During the Iraq War Balad was, in 2006, the site of sectarian violence involving Sunni and Shi'ite militias.

In 2007 the mayor, Amir Abdul Hadi, escaped an assassination attempt.

==Military installations==
The largest military air base in Iraq, formerly LSA Anaconda, Balad Air Base, or Al-Bakir Air Base, is located within the municipality of Yathrib near Balad. As of early 2007 the base was the central hub for airlift and US Air Force operations in Iraq; it was also a major transshipment point for US Army supply convoys.

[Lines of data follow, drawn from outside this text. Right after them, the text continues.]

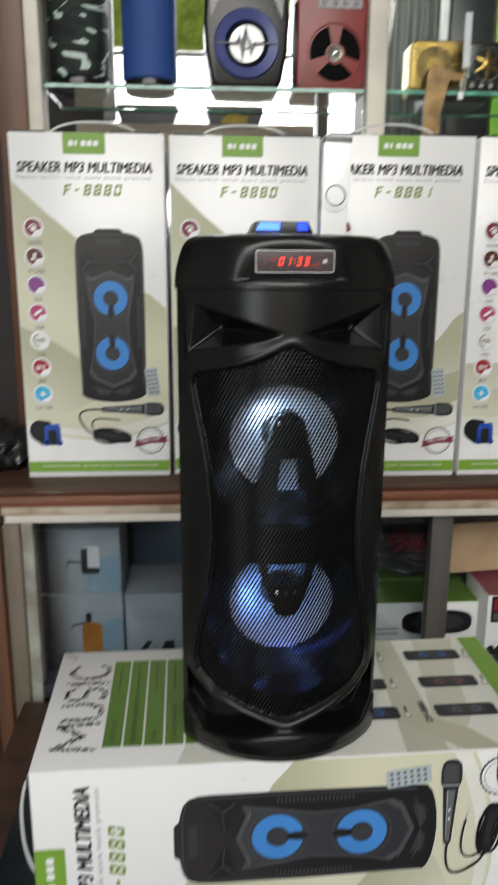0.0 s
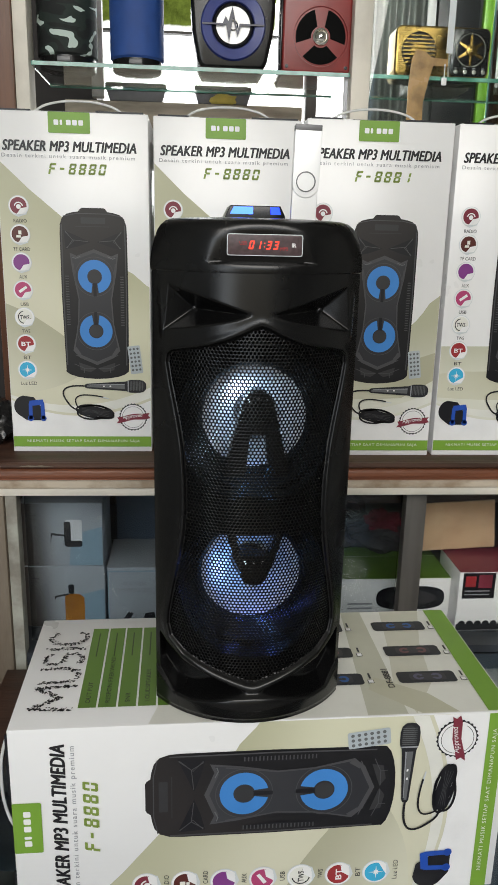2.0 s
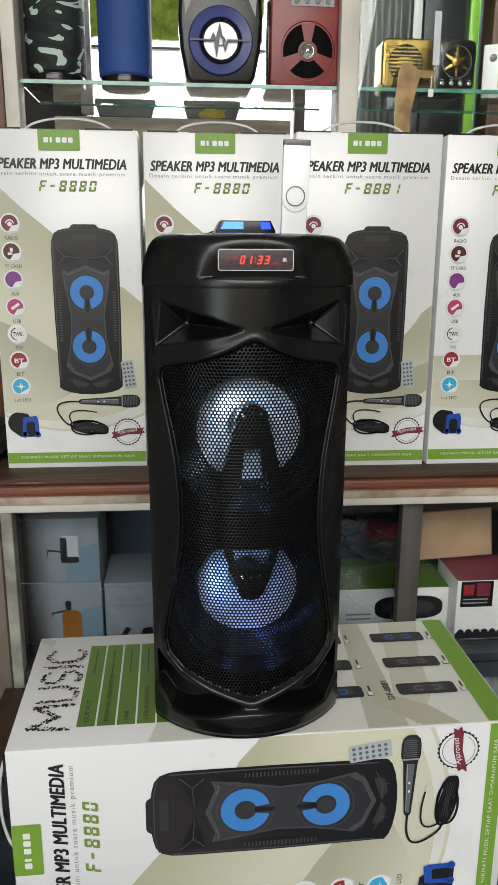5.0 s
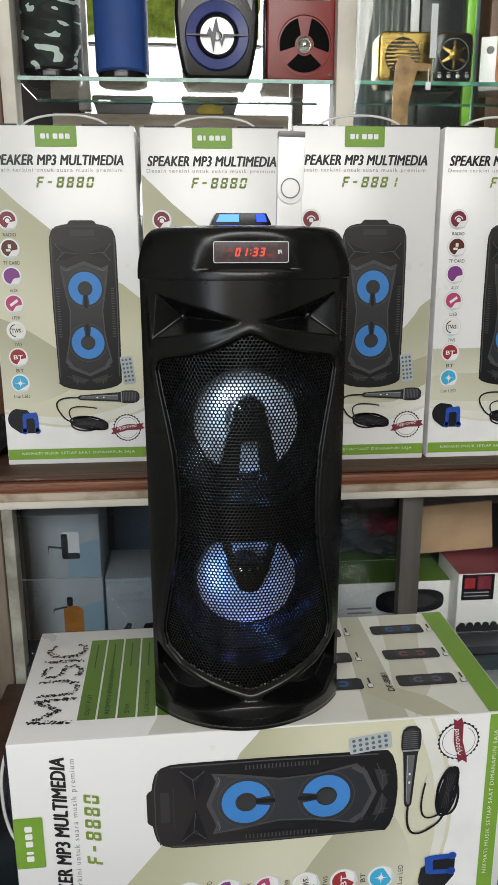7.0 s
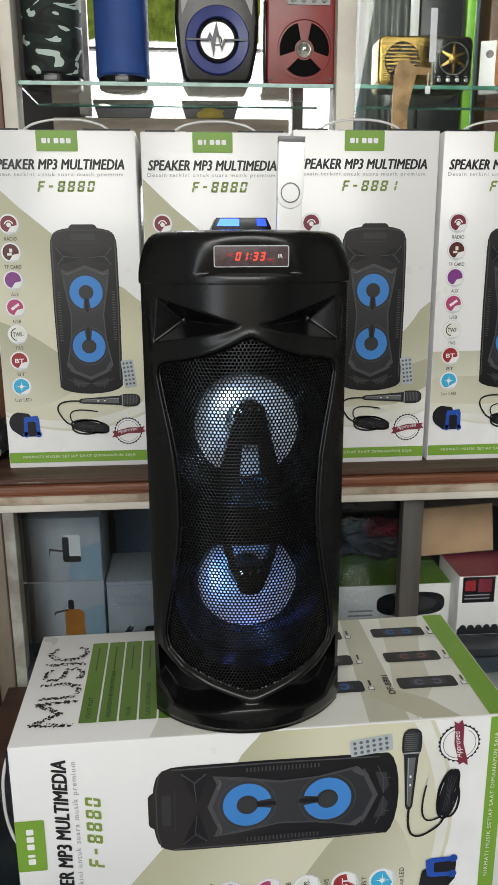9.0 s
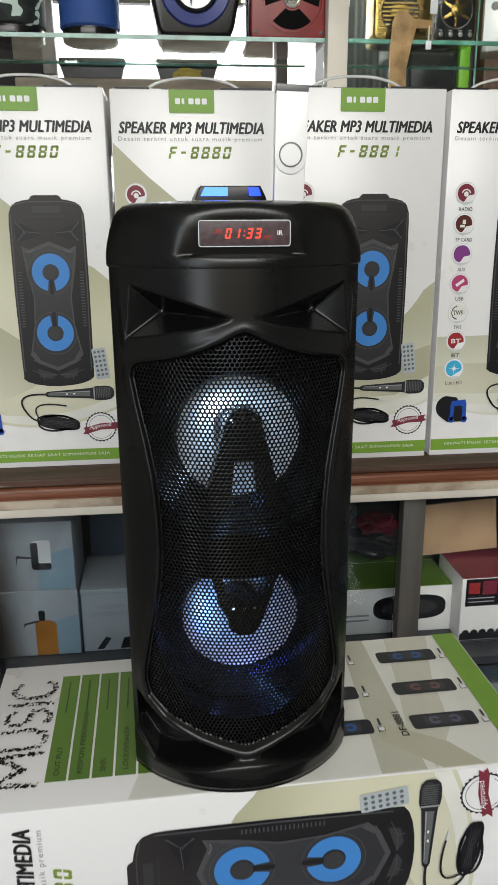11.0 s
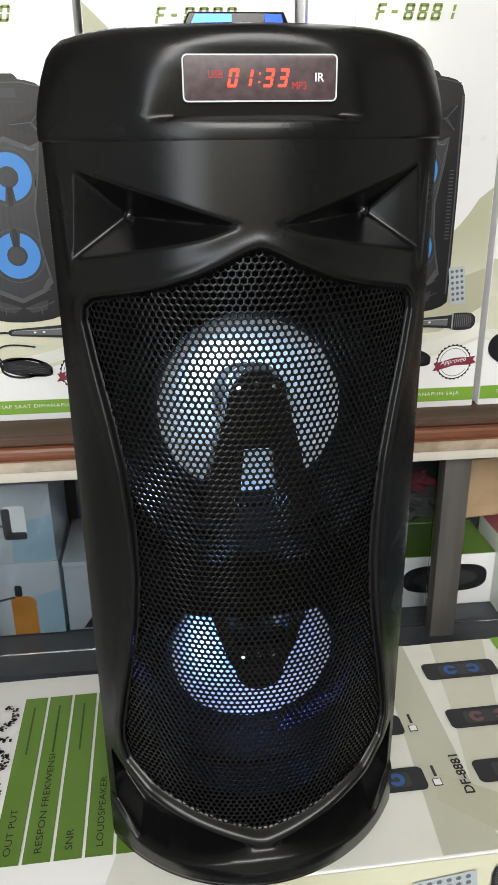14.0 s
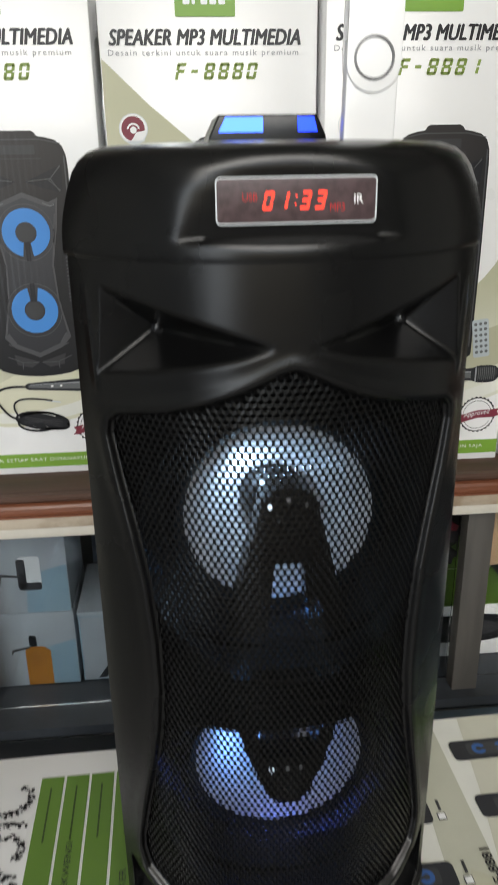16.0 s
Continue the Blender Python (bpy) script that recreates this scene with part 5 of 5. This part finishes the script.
def lumpy(name, m, size, mat, label, category, seed, amp=0.25):
    bm = bmesh.new()
    bmesh.ops.create_icosphere(bm, subdivisions=4, radius=1)
    for v in bm.verts:
        k = 1 + amp * noise.noise(v.co * 1.7 + Vector((seed, 0, 0))) + amp * 0.5 * noise.noise(v.co * 5 + Vector((0, seed, 0)))
        v.co = Vector((v.co.x * size[0], v.co.y * size[1], max(v.co.z, -0.82) * size[2])) * k
        v.co.z = max(v.co.z, -0.75 * size[2])
    ob = part(name, bm, mat, None, "", True)
    ob.matrix_world = m
    return tagged(ob, label, category)


lumpy("plastic_bag", pose(0.372, 1.150, 0.8790), (0.030, 0.026, 0.016), M["red_film"], "crumpled red plastic wrapper on the clear bag", "bag", 2, 0.6)
lumpy("plastic_bag", pose(0.345, 1.160, 0.8540), (0.068, 0.045, 0.028), M["bag_film"], "shiny crumpled clear plastic bag on the green carton", "bag", 5, 0.6)
coil = root("cable_coil", pose(0.310, 1.160, 0.874), "coiled black cable lying on the clear bag", "cable")
for k in range(4):
    tube("turn", [((0.026 - 0.002 * k) * math.cos(a), (0.012 - 0.001 * k) * math.sin(a) - 0.004 * k, 0.026 + (0.020 - 0.002 * k) * math.sin(a) + 0.001 * k) for a in np.linspace(0, 2 * math.pi, 17)], 0.0034, M["black_plastic"], coil)

rb = root("gadget_box", pose(0.4520, 0.985, 0.7552), "white carton with a dark red lid and black panel", "box")
box("carton", 0, 0.21, 0, 0.095, 0, 0.1005, M["white_card"], rb, 0.001)
box("red_lid", 0.0004, 0.2096, 0.0004, 0.0946, 0.1006, 0.1016, M["wine_ink"], rb)
pn = patch("black_panel", [rrect(0.006, 0.058, 0.056, 0.0995, 0.001)], 1, M["coal_ink"], rb)
patch("red_block", [rrect(0.010, 0.027, 0.076, 0.094, 0.001)], 2, M["red_ink"], pn)
patch("red_block", [rrect(0.031, 0.053, 0.074, 0.096, 0.001)], 2, M["wine_ink"], pn)
patch("text_bar", [[(0.010, z), (0.050, z), (0.050, z + 0.002), (0.010, z + 0.002)] for z in (0.068, 0.062)], 2, M["mid_ink"], pn)
patch("scallop", [arc(0.010 + 0.013 * k, 0.012, 0.0058, 0, 180, 8) for k in range(15)] + [[(0.001, 0.001), (0.209, 0.001), (0.209, 0.012), (0.001, 0.012)]], 1, M["coal_ink"], rb)
cd = part("cardboard_piece", add_box(bmesh.new(), 0, 0.1230, -0.0025, 0.0025, 0, 0.0800, 0.0012), M["cardboard"])
cd.matrix_world = pose(0.4140, 1.0640, 0.8590, -6, 0, 0) @ pose(0, 0, 0, 0, -3.0, 0)
tagged(cd, "worn brown cardboard piece leaning on the red-lidded carton", "cardboard")

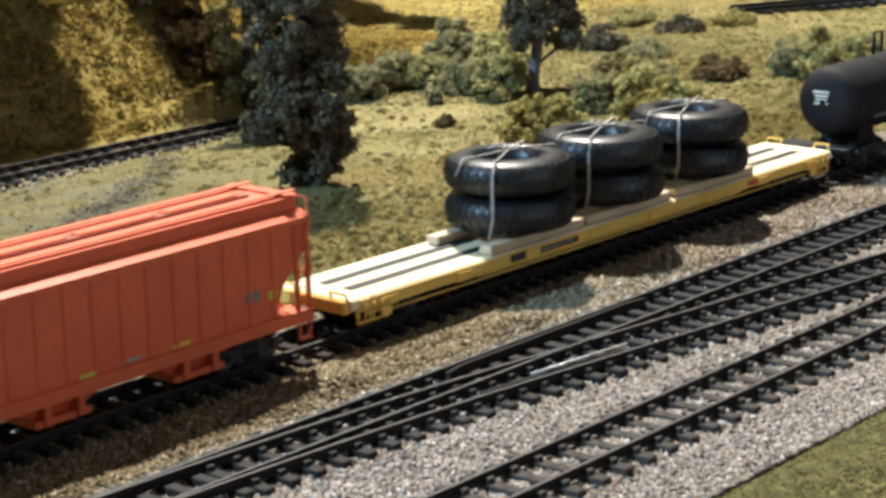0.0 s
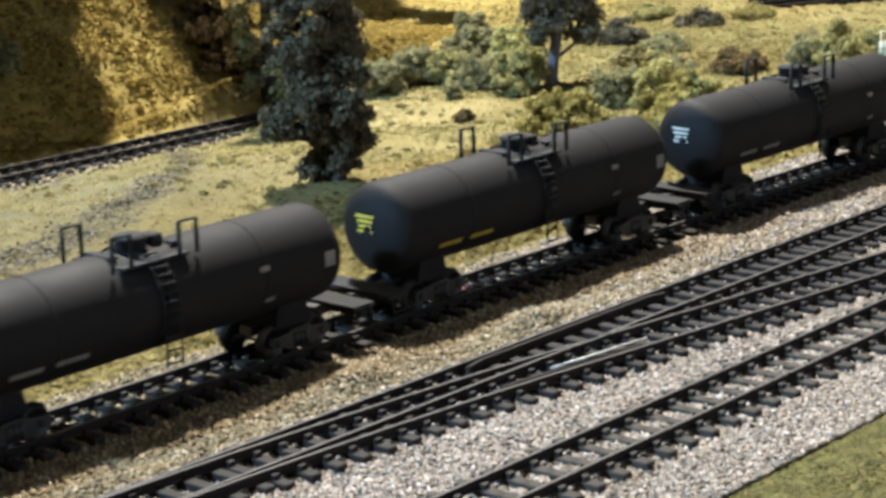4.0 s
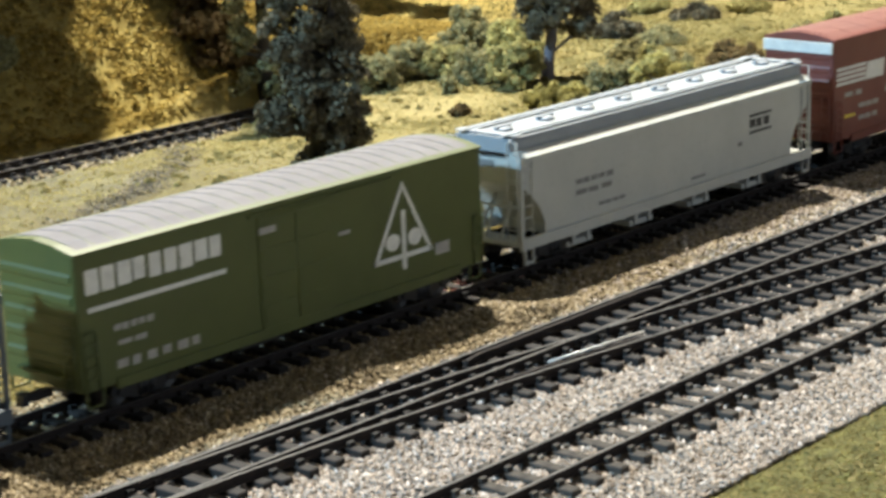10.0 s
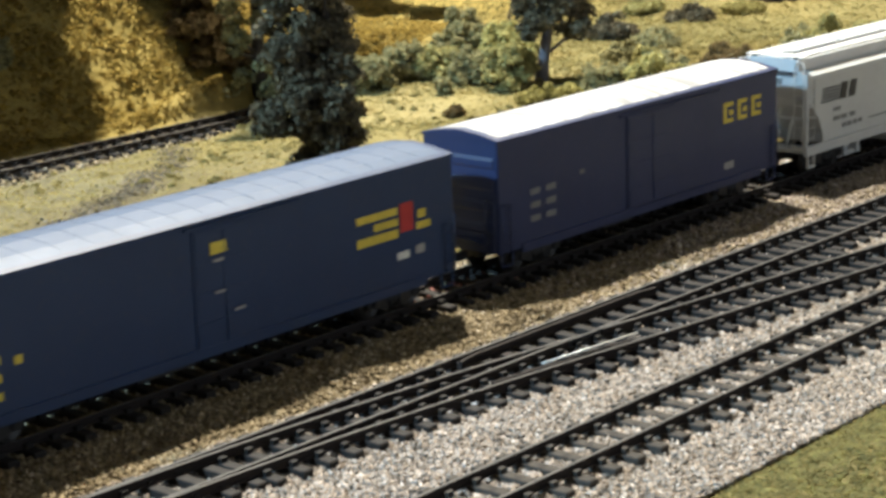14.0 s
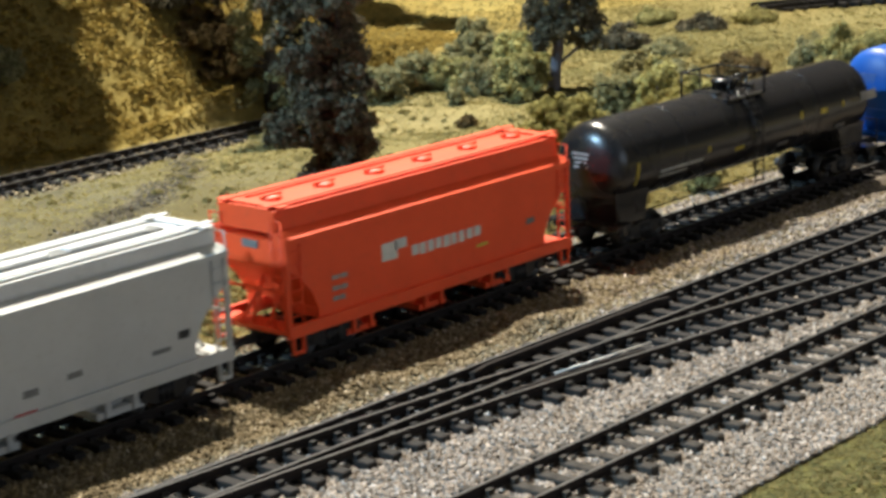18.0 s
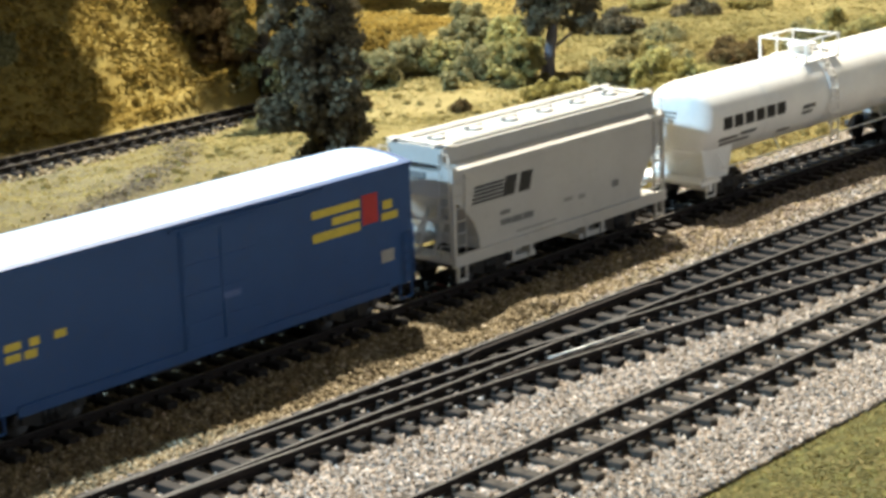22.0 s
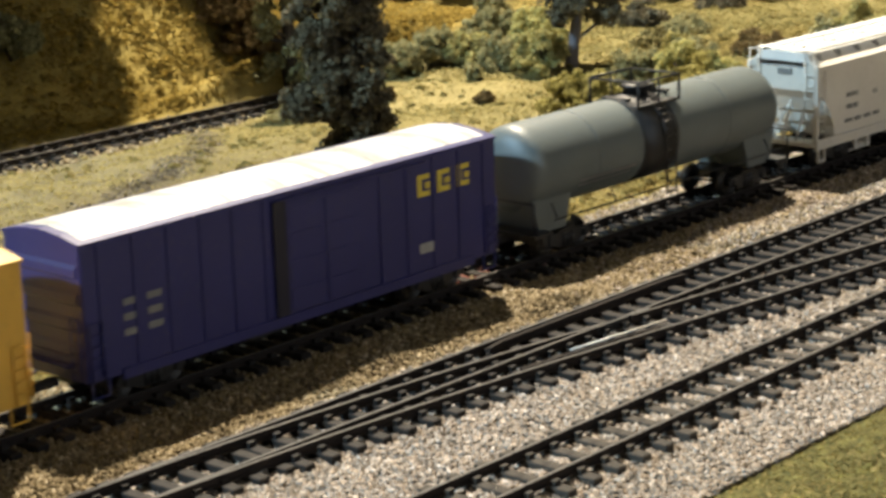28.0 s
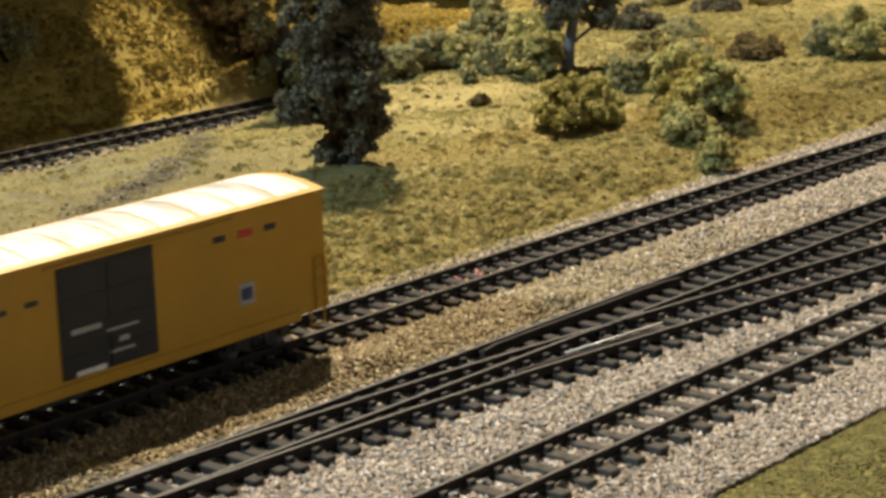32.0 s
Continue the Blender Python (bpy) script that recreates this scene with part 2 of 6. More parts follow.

On the outskirts of Balad proper there was a tiny forward operating base called Balad Joint Coordination Center (formerly FOB Paliwoda). Over the years, FOB Paliwoda had been occupied by 1st Battalion, 8th Infantry, 3rd Brigade Combat Team, and 3rd Squadron 4th US Cavalry in an effort to create a joint effort between coalition and local forces.

==2016 attack==

On 7 July 2016, Islamic State militants attacked the tomb of Muhammad ibn Ali al-Hadi, the son of Ali al-Hadi and the brother of Hasan al-Askari. According to Reuters, citing Iraqi security forces, "at least 20 people were killed and 50 others wounded on Thursday evening in an attack on a Shi'ite mausoleum north of Baghdad". A suicide car bomb blew up at the external gate of the mausoleum, allowing several gunmen to storm the site and start shooting at pilgrims on a visit on the occasion of the Eid al-Fitr festival.